I think everything that he experienced in life—because he did, he did a lot of stuff in his short 21 years. He just, I mean like I said, he didn’t hesitate if he thought you know he wanted to do it like he took a long motorcycle trip to Indiana once, on his motorcycle by himself, and I mean he went and traveled and went different places and um, didn’t have a fear of doing this or that, and took up snowboarding on mountains and all that good stuff. And, so, the fact that he was not afraid and not shy and that he made decisions without really putting a whole lot of thought into them and just doing things—I think just made him strong.

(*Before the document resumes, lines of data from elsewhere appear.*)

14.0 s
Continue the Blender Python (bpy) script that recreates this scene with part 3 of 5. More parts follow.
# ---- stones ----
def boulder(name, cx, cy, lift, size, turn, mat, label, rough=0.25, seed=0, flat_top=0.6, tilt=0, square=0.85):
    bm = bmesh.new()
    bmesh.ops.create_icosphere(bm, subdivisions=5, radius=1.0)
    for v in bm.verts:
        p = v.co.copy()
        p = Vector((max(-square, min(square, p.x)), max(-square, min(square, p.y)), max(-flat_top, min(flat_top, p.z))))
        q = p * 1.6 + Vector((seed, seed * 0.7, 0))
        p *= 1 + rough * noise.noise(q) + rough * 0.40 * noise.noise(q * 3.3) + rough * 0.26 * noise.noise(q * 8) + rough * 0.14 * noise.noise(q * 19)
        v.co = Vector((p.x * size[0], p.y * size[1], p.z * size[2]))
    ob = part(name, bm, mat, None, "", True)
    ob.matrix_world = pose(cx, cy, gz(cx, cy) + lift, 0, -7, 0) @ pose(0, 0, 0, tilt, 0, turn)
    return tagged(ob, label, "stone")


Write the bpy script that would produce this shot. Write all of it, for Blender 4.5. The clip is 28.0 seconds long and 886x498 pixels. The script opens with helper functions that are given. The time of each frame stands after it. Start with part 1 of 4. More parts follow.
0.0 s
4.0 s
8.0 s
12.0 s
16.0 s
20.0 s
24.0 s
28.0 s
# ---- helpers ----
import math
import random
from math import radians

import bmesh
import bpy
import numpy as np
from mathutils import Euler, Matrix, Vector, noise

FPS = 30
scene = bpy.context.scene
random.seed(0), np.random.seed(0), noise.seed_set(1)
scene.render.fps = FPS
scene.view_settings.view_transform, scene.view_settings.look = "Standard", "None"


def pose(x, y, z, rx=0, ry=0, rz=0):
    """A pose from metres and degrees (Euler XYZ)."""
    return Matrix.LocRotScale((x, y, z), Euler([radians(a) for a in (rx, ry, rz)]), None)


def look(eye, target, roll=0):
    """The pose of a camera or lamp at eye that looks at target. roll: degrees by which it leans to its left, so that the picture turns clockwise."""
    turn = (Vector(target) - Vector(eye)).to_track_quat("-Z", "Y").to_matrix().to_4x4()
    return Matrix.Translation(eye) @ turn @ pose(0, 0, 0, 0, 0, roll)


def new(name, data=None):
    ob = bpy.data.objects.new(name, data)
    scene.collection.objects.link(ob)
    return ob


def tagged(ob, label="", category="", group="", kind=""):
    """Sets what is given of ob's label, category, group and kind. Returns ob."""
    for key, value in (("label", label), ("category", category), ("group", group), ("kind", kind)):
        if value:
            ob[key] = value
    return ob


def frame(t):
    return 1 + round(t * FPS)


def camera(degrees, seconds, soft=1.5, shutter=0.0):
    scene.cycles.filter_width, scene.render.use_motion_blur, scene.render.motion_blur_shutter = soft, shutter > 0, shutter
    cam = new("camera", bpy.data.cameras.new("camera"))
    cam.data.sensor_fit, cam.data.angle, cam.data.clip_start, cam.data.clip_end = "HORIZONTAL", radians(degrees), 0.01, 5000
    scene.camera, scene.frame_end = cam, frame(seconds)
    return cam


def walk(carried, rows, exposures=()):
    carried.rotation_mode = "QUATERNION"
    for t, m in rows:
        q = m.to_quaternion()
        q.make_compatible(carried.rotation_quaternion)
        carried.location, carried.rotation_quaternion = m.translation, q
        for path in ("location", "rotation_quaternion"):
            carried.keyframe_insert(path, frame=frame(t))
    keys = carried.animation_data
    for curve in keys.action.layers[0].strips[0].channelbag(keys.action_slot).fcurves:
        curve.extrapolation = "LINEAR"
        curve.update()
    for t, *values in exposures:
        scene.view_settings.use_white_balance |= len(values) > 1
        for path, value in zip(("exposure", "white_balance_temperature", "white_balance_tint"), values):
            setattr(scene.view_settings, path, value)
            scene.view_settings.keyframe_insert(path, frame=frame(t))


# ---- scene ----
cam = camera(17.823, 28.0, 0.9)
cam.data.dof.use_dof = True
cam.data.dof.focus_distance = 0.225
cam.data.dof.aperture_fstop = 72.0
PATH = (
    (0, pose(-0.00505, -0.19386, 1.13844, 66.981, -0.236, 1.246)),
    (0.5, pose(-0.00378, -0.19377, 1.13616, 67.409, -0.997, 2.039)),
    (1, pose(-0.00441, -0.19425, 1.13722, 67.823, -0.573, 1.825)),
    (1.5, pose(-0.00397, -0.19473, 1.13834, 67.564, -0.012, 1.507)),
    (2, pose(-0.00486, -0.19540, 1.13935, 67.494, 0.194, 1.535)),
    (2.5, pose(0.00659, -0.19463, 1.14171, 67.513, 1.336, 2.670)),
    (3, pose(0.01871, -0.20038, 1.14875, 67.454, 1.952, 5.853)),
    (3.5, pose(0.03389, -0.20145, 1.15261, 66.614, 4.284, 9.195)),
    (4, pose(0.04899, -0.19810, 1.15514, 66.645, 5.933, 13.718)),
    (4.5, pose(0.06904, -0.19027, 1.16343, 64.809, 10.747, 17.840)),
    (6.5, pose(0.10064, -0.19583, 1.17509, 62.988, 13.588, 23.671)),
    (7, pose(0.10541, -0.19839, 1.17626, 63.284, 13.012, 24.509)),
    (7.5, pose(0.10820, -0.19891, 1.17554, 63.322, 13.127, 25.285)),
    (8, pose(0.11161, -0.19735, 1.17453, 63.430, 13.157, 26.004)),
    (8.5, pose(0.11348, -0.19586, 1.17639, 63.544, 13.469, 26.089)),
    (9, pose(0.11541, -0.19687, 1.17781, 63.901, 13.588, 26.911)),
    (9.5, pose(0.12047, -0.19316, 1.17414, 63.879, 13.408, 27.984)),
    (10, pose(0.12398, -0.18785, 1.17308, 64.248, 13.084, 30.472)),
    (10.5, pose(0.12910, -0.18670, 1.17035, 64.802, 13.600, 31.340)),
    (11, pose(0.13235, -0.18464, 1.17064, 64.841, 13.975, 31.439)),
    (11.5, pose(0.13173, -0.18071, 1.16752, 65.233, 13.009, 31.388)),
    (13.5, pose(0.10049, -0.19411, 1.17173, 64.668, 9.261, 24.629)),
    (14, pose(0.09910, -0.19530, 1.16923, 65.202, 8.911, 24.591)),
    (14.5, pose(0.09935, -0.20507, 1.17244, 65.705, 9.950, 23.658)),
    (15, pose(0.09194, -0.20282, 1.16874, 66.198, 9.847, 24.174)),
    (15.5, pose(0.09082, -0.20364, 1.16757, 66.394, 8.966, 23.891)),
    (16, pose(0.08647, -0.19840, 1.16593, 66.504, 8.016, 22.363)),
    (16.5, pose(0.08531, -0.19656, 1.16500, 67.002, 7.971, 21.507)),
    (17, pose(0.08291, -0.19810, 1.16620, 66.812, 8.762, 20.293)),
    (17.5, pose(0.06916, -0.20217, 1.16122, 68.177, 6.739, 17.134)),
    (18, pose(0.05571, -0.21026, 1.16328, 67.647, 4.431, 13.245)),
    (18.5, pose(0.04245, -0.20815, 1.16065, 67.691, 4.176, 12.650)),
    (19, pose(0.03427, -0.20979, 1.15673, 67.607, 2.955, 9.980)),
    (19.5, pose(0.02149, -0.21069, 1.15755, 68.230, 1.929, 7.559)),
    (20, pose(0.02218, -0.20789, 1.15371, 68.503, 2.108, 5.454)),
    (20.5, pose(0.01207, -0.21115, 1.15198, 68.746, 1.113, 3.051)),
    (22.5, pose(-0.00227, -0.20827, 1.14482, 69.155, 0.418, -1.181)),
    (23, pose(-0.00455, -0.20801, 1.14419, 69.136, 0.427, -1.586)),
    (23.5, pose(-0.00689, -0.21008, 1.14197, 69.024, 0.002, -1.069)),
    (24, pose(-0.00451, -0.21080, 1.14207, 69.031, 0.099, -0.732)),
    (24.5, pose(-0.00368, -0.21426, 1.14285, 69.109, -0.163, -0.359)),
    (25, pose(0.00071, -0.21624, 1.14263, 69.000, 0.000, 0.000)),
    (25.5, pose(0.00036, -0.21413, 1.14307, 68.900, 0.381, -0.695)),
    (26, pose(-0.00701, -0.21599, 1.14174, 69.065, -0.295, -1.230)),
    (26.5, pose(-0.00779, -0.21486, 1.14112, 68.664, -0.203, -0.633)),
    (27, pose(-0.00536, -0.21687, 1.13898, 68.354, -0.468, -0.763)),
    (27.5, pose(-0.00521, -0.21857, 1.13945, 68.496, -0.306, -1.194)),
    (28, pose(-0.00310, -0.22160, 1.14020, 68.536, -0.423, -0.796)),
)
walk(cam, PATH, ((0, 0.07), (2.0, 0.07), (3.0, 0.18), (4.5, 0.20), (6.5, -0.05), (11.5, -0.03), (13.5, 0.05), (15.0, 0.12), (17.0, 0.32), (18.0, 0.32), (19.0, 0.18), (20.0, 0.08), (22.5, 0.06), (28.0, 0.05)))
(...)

And when he was in the military—when he joined and was in the military—he really grew up and matured pretty quickly, so I would’ve really loved to have seen him, you know, the man that he would have been today. Would have been 34 years today, at the beginning of July. 34 years old.

He was a loyal friend to everybody, and, I mean he had a lot of friends, he really did. I will say that, he was a pretty popular guy. He was very kind, very giving, very helpful, very good-looking—I'm his mother, I’m going to say that anyway, right?